Spinach And Walnut Stuffed Mushrooms With Three Cheeses - cooking recipe

Ingredients
    24 medium mushroom caps, cleaned and stems removed
    2 tablespoons olive oil
    1 tablespoon butter
    3/4 cup shallot, minced
    4 tablespoons walnuts, finely chopped
    2 garlic cloves, minced
    10 ounces frozen chopped spinach, defrosted and squeezed dry
    2 ounces shredded swiss cheese
    2 ounces feta cheese
    1/2 tablespoon dried thyme
    1/2 tablespoon dried oregano
    salt and black pepper, to taste
    1 cup parmesan cheese (or more)
Preparation
    In a skillet, cover and cook shallots in oil and butter for about 3 minutes, until tender.
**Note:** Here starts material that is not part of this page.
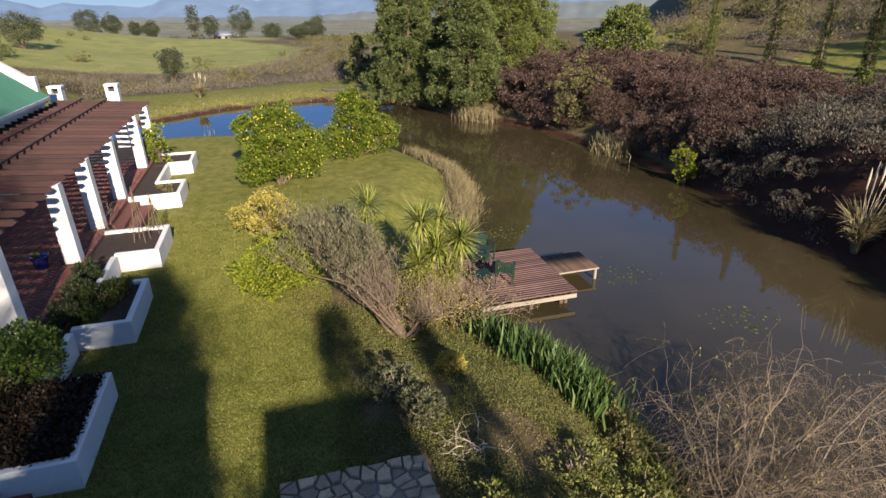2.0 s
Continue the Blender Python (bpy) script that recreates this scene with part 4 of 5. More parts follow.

    Preheat oven to 400 degrees F.
    Add walnuts, garlic and spinach to onions; cook another 10 minutes, stirring constantly, then remove fromheat and add Swiss and feta cheeses, thyme, oregano, salt and pepper to taste (feta is salty; go easy--).
    In a large baking dish, arrange mushroom caps cavity-up.
    Spoon spinach-walnut-cheese mixture evenly into caps.
    Sprinkle Parmesan cheese on tops and bake uncovered for about 10 minutes or until filling is browned a little and mushrooms are hot.